I brought her back to the floor for the following foxtrot. She told me her name was Bobbi, widowed one year, and she gave me the name of her husband’s company, the surname prominent.
I told Bobbi that I had a regular dance partner but that though she got the lion’s share of my dances, I tried to save some for my other friends as well: if she’d be my friend under those circumstances, we’d dance plenty in time.
Bobbi seemed to accept that. Last Wednesday evening I introduced Carole and Bobbi. Carole and I urged Bobbi to come to the line dancing: last night. She did.
I came in a minute late. I saw Carole on the floor, and Lisa, and right by them, Bobbi. What a row of great looking gals! (All of the regulars are above average in health and looks, several damn cute. (Hell, they’re dancing: what exercise is more healthful, invigorating, rejuvinating?))
As we were leaving Carole and Lisa told me: as I’d come in, Bobbi had said, “And here’s Mr. Smooth.”
Bobbi disappeared for a while, but a couple of weeks ago there she was, looking cuter than ever. She reports that she’d moved away but now she’s back: Lake Placid sure is a nice place to live if you like semi-rural. Sebring, just north, isn’t too bad.
2015 07 21 Jan is in Nova Scotia, Carole is here though ill, and abracadabra, here’s Susan, newly at the post. A woman I’ve seen before but never spoken to takes hold of me and starts dancing. “I’ve seen you lindy,” she explains. Toward the end of the dance Buddy Canova plays Pretty Woman. The usual suspects are solo jigging, rock n’ rolling in a big oval. There’s that cute gal, new to me. I pluck her from the oval and claim her as my partner: big oval, one couple. At the end it gives me great pleasure to salute her with a deep bow, timed to the last beat of the song. “Thank you”, I announce, formally, to Elaine.
And Elaine says, beat beat, “Thank you! Pretty man!”
That really tickles me. I am old, I feel old, I look ancient, decrepit … impoverished: except on the dance floor. The other evening Susan was aghast when I told her Jan had just turned eighty-four. She looked at me with new intensity. “Well, how old are you?” “Seventy-six, about to be seventy-seven.” (I don’t know, it’s a stretch, but Susan might be fifty: she has a sixteen years old son living with her.) So: dancing: I guess it doesn’t show: or is overridden by something else that does show.

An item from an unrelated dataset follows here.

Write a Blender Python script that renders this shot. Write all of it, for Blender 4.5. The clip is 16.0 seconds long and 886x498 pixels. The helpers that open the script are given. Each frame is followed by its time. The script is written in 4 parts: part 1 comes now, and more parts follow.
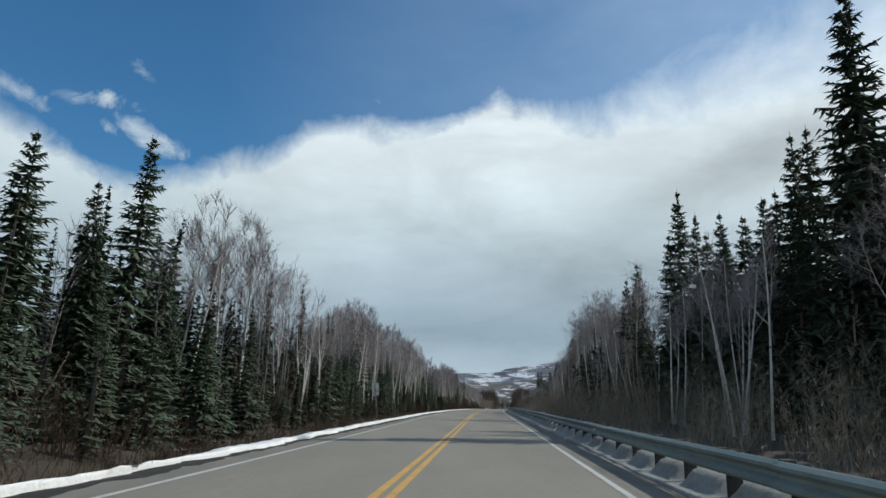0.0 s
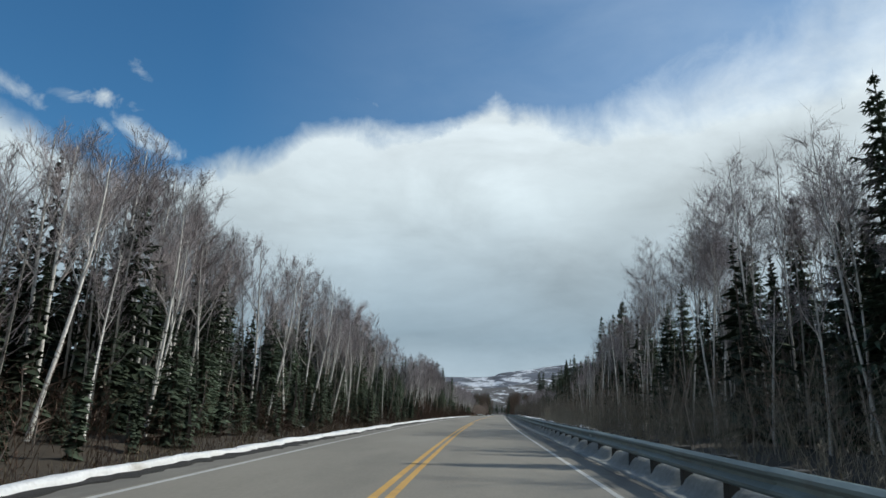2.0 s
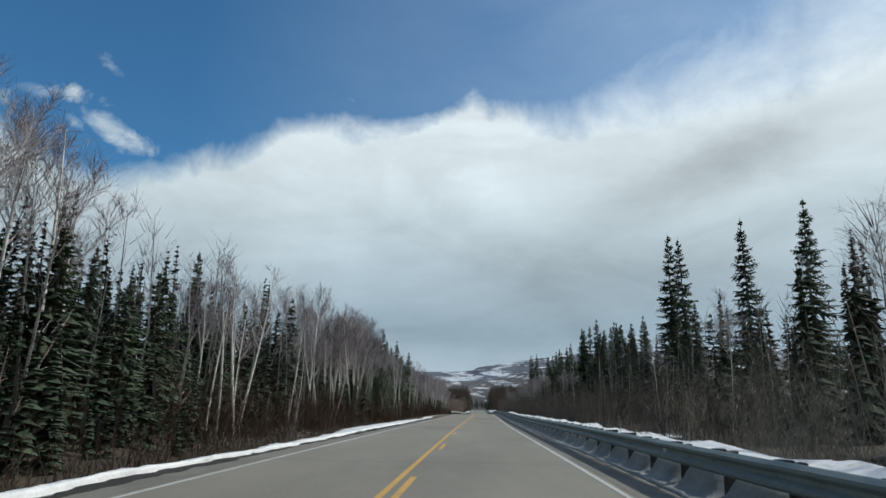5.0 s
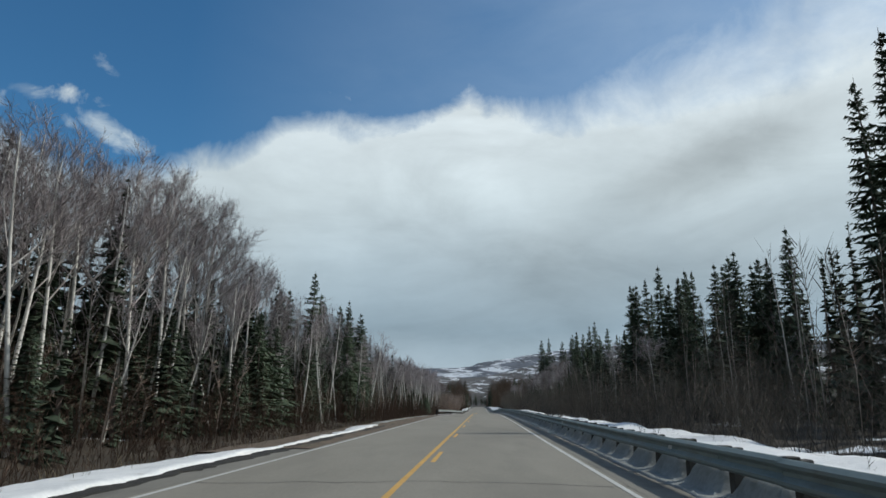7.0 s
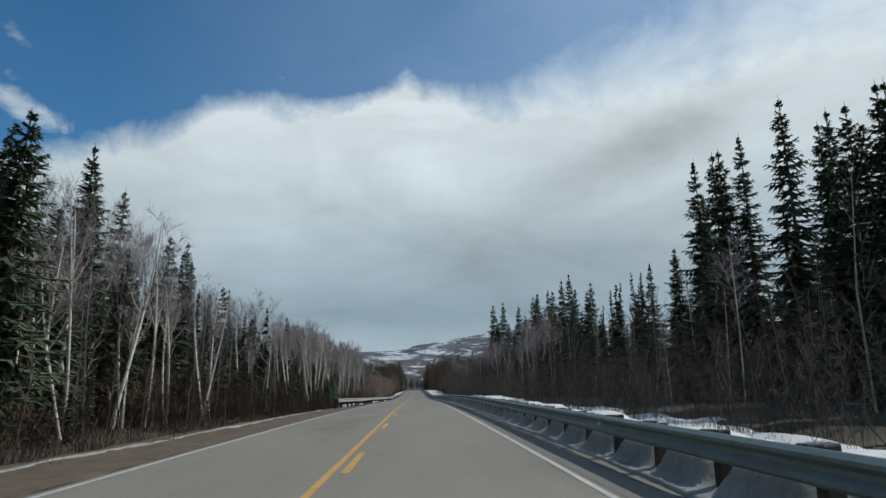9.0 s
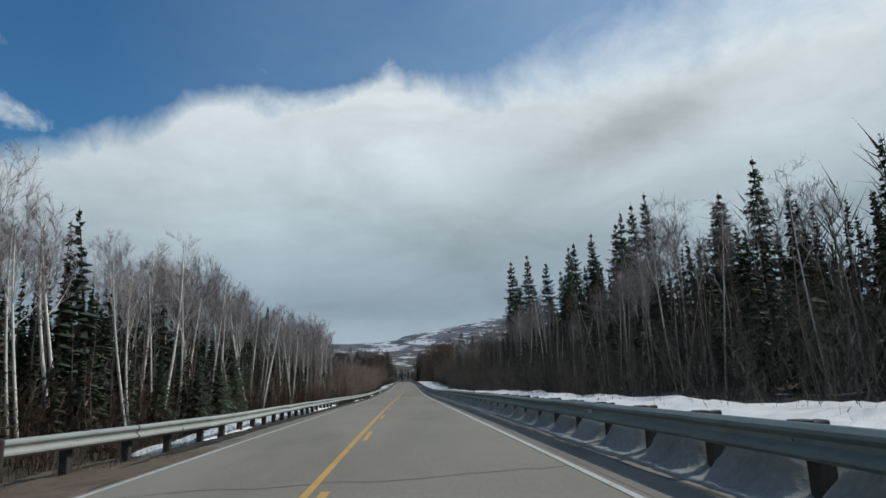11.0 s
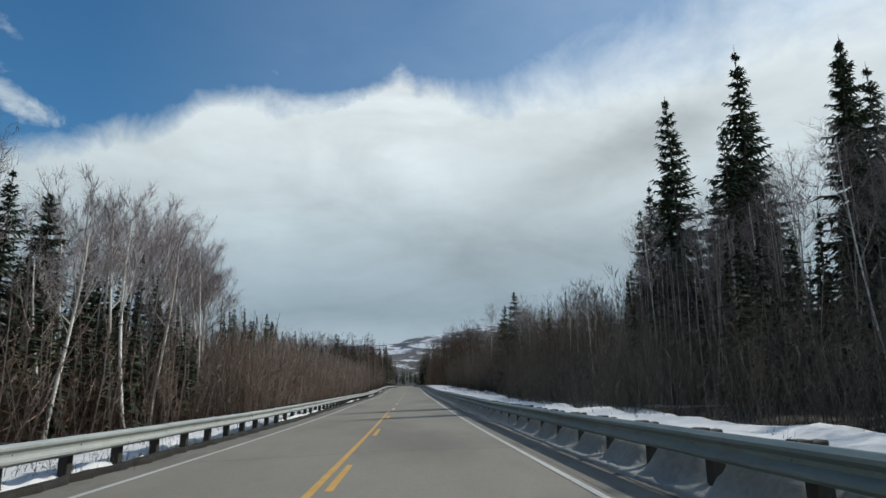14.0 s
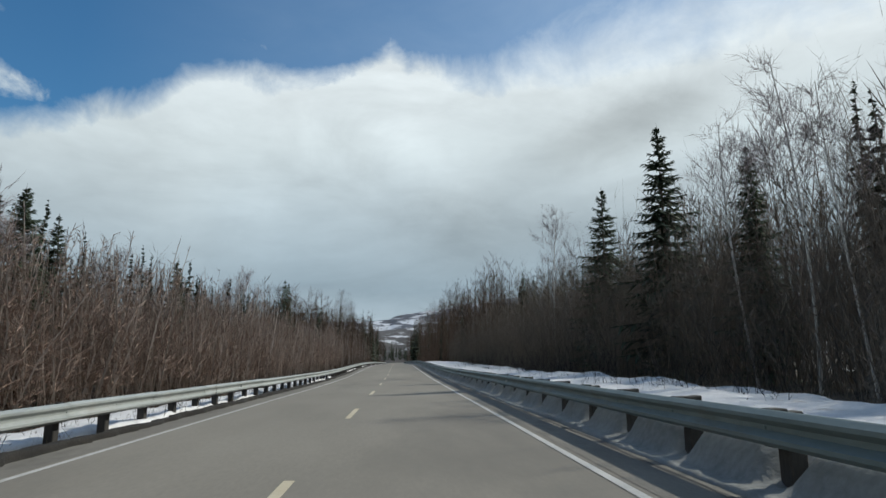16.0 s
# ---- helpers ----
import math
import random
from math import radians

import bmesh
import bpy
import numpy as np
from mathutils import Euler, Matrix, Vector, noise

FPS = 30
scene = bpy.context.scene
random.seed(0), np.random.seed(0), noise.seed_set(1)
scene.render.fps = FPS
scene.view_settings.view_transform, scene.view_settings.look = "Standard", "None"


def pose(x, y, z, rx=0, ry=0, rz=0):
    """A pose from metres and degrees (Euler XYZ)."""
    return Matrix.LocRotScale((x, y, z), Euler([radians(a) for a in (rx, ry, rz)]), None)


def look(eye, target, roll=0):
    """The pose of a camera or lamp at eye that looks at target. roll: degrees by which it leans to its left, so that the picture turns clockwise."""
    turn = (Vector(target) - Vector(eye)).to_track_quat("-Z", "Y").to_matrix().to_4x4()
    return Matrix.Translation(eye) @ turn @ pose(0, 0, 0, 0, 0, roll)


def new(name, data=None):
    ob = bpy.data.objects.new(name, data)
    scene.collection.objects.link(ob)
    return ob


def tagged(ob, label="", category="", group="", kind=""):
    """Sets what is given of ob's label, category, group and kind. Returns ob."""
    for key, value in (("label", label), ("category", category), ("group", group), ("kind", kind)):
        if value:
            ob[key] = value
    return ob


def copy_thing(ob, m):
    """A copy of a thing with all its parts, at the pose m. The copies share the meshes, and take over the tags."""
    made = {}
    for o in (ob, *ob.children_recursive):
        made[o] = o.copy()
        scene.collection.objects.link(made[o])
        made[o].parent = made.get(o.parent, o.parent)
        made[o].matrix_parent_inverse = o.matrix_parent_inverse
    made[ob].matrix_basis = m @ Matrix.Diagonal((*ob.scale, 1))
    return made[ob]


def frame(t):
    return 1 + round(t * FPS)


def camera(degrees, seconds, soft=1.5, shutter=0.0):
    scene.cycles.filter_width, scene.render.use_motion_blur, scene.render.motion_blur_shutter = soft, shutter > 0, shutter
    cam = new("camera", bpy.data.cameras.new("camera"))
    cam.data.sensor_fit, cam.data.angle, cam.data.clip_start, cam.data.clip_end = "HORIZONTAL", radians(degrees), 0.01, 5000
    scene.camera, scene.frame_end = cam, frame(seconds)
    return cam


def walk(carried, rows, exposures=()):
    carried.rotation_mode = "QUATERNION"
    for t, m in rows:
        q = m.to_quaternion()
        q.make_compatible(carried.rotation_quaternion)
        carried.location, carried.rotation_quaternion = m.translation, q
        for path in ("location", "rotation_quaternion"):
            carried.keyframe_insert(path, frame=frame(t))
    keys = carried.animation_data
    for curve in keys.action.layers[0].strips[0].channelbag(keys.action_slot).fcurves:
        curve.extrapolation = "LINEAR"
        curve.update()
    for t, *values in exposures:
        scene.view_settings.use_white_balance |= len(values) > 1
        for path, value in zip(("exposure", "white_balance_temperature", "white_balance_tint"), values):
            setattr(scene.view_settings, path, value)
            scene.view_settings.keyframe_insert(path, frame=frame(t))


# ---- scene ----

update: 2015 08 11 Elaine turns out to be my age! Susan turns out to be younger than my son!
more on “Pretty man” will follow as Widow Woop.
2012 12 06 New nickname, last night. I’m at the dance, Jan still has a cough, so my favorite dance partner is absent. Carole, my other favorite dance partner is there, but Bill, her boyfriend, at least of the moment, can’t stand her dancing with me, pouts, so I hardly dare invite her: fortunately for me she signals me when she’s ready. Well, the band started to play Blue Spanish Eyes, Carole is bent over in converstation but not with me, with some gal seated behind me. Oh, I recognize the voice, Jean, a new acquaintance, good looking gal, OK dancer, old friend of Bill’s, unmistakable rumble of a voice. I wedge an arm between them, “Girls, there’s a rhumba playing.” And they go right on gabbing. The song ends, I missed dancing with both of them, was so miffed I didn’t seek elsewhere, the hall full of widows.
Minutes later I’m still sitting there, fuming, and Jean prods me, “OK, Bug, let’s go.”
Bug! That’s cute!
I’ve been called Gnats all my life (identical pronunciation to Knatz): Ignatz … insect names, rodent names …
Crowded Dance Floor Rights of Way
I now see clearly that all the dances I’ve been to in Highlands County are run by morons, too stupid to know when they sabotage good sense. I still go: to dance with the women, not to reform our institutions. That’s my life’s work, but I’m retired: till God will let me cash my whip scars in for real tender.
If the dance floor is empty enough it doesn’t matter if the first dancers to arrive are doing a line dance or are ball room dancing. Just stay out of each others way. Ah, but when the floor fills up, it’s different. Whoever is running the dance should declare territories. If the line dance wa first on the floor, then line dancing should have priority: the ball room dancers should stay out of the way.
Better yet, the music provider should say, “This is a line dance: line dance has sway.”
If the administration doesn’t organize the activity, and there’s an accident, the injured should sue. But of course the court will be as stupidly run as the dance.
The other night Carole and I heard FrankE playing Play That Funky Music, White Boy: to which we routinely dance Amos Moses. People were already dancing. When Carole and Dorothy and I arrived I started the Amos Moses: too late realizing that Trish was already dancing several women to Amos Moses. I and my new arrivals should have followed them. But it was alright, there was room for all.
But many a time I’m there first, others arrive and free dance, right in our line of dance! And the administration doesn’t stop them!
So: I let myself get run over. I rely on my acrobatics, not altogether lost at 76 1/2, not to get injured, nor to injure. So far, so good.